Following the mass shooting in Buffalo, New York, former Ku Klux Klan leader David Duke had a message for Tucker Carlson: Thanks for the great job making white supremacist rhetoric the common language of the GOP. On his podcast — of course he has a podcast! — Duke expressed his gratitude for all Carlson does, and hoped that maybe Carlson’s success so far would lead him to start introducing more overt antisemitism into his Fox News show, to better advance the white nationalist agenda.
Media Matters has an audio snippet from the podcast; we’ll embed it but you needn’t feel obliged to listen.
Duke said that he likes Carlson, and is “thankful for many of the things that he says. I also disagree with him on a number of points, but I think overall, he’s the only voice that gets out some of the information at all.”
Mr. Duke is an optimist, you see, and he’s grateful to see Tucker Carlson burning a cross in the darkness.
Duke, who ran successfully for a seat in the Louisiana state House in 1989 and then came disturbingly close to winning a race for governor in 1991, is an old hand at converting full-on KKK ideology into a somewhat more sanitized version and selling it in the Republican Party. And of course he’s a shameless self-promoter, but even so, when he says Carlson is presenting the same message as white supremacists, he’s not wrong.
Duke explained that because Carlson’s on national TV, he can push white supremacist ideology, but “can’t really say it” openly:
“He himself is reluctant to use the word ‘white’ unless he quotes other people saying ‘white.’ You can talk about – we can talk about a ‘demographic war.’ But he can’t really say it like we can,” Duke said of Carlson. “He can’t say there is a war on white people, and there is – there is a war against the white race.”
So instead, American racists have to settle for Carlson and most of the GOP talking about immigration as a literal “invasion,” which would justify all sorts of action, possibly including sending troops to the border to shoot undocumented migrants, although there again, few say it publicly unless they’re Donald Trump.
Duke was a little disappointed, however, that Tucker has so far held back from a central tenet of “great replacement” rhetoric, which blames demographic change on a shadowy conspiracy by international Jewry.
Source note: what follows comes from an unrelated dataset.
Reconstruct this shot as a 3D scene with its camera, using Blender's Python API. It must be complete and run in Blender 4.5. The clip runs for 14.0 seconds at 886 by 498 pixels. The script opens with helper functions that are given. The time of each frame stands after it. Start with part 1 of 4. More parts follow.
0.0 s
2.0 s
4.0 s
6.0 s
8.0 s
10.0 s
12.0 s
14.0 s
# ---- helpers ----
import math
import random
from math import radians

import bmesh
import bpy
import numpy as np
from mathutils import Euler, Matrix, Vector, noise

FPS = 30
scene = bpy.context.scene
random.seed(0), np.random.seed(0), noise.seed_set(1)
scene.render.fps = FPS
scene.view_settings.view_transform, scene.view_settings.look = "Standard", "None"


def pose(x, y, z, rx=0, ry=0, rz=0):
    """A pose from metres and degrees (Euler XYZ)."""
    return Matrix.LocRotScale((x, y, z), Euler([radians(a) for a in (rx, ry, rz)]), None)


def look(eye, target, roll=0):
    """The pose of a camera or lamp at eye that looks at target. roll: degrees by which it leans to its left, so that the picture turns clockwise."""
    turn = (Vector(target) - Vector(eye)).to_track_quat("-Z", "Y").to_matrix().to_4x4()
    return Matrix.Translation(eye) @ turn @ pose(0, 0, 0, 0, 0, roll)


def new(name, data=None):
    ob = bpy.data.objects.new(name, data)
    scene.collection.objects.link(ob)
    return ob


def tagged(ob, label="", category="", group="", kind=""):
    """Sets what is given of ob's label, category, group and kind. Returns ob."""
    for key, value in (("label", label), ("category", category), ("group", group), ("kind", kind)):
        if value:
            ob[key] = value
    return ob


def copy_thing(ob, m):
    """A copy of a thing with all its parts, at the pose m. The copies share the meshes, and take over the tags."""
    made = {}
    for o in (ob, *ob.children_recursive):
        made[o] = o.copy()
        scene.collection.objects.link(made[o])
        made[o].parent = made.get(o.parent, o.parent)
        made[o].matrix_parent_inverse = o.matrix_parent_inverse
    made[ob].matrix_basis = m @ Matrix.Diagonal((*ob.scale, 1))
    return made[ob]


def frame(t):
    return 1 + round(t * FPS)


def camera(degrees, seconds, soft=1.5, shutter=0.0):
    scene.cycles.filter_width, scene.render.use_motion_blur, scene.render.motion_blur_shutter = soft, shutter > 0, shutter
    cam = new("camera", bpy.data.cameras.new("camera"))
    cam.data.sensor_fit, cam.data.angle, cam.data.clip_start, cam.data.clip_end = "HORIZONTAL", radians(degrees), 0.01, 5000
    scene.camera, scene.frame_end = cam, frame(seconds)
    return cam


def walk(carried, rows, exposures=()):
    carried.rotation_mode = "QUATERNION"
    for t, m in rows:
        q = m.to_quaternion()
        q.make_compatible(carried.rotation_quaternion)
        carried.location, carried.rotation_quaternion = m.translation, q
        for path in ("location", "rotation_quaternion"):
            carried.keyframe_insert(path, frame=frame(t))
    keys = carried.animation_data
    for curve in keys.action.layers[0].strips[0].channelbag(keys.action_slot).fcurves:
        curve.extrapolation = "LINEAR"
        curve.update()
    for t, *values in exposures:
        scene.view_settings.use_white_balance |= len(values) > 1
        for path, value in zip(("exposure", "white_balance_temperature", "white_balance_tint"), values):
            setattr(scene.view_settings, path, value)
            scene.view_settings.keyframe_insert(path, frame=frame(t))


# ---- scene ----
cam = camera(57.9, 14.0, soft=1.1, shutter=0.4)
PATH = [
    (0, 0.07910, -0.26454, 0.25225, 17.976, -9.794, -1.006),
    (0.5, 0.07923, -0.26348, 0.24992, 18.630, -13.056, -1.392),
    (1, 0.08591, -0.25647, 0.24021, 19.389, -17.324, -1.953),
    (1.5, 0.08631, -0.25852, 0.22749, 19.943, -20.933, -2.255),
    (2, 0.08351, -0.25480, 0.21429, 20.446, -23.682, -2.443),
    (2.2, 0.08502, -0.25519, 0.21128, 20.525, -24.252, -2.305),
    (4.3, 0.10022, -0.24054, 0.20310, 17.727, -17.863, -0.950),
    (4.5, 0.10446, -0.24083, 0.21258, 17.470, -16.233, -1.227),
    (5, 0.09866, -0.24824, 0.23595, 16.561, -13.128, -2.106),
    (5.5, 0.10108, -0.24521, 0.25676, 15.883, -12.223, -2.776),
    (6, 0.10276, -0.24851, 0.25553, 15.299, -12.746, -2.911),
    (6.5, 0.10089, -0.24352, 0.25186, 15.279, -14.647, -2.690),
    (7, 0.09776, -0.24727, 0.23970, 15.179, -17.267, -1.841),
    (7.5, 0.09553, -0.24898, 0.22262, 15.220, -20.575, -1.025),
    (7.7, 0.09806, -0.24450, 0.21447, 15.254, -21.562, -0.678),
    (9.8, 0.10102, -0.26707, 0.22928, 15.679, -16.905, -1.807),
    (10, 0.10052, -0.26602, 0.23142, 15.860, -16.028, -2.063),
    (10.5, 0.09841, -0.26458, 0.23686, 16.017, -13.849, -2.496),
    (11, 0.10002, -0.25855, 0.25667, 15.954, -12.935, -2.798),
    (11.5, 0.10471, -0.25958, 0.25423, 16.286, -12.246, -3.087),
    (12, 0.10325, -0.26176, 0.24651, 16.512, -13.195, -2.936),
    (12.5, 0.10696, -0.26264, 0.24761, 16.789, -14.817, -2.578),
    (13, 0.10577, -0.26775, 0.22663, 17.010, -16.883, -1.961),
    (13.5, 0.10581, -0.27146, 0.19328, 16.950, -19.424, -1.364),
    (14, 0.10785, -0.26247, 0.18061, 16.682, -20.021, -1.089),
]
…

Apparently Republicans’ occasional invocations of George Soros as the puppetmaster behind all Democratic policy don’t do it for Duke. As Media Matters ‘splains, Duke himself carefully hedged his antisemitism, not saying “Jews” but instead just jabbing an elbow into his listeners’ ribs. We bet they got his meaning!
Duke also bemoaned that Carlson never spells out what Duke claimed is the common thread between “people he mentions like” Senate Majority Leader Chuck Schumer, the heads of social media giants, and the “neocons that bring us into these terrible wars” (for Duke, a virulent antisemite who was in the middle of an anti-Jewish rant, the key commonality is obviously that they are all Jews).
Considering that the Minnesota Republican Party had to be pressured to apologize for screening a video depicting George Soros as an evil puppetmaster (hurr hurr, he was pulling the strings of two Jewish Democrats, GET IT?), we don’t think Duke needs to worry too much about the message getting across. The video was part of a campaign presentation for GOP secretary of state candidate Kim Crockett at the state convention earlier this month.
Crockett, her team, and everyone involved with the state convention were simply astonished to learn that the imagery of Soros as a puppetmaster controlling Jewish politicians might be considered antisemitic, according to the apology:
“We understand that the use of imagery depicting Mr. Soros as a puppet-master at our state convention raised concerns that the imagery perpetuated an antisemitic trope,” state GOP chairman David Hann said Thursday in a statement, noting that the Jewish Community Relations Council of Minnesota and the Dakotas had contacted them after the video screened.
“We wish to assure the JCRC and our friends in the broader Jewish community that the image was not intended to invoke hostility toward the Jewish people,” Hann said. “It should not have happened, we apologize, and are committed to working with the JCRC to educate our staff and candidates on antisemitism.”
Hann said he’d talked to Crockett, and he’d concluded that the image wasn’t intended to be antisemitic, and that “neither Ms. Crockett nor her creative team were aware that the depiction of a puppet-master invokes an old but persistent antisemitic trope.”
The horrible thing, of course, is that the denials aren’t entirely implausible, even if the imagery remains inexcusable. The far Right has so successfully integrated its messaging with the “mainstream” GOP that it’s almost academic whether the makers of the video knew they were parroting antisemitic imagery. It’s firmly embedded in how the GOP communicates now.
After all, great patriot Ben Garrison did it, and he got invited — then disinvited — to the Trump White House! Notice the very subtle “Rothschilds” hand controlling Soros in turn, which Garrison insisted was also not antisemitic, because “international banking” and ‘Federal Reserve.” He has Jewish friends, you know.
So golly, David Duke, it sure looks like your wish is coming true even if Tucker Carlson isn’t yet reading passages verbatim from The Turner Diaries — or if he fails to cite the source when he inevitably starts.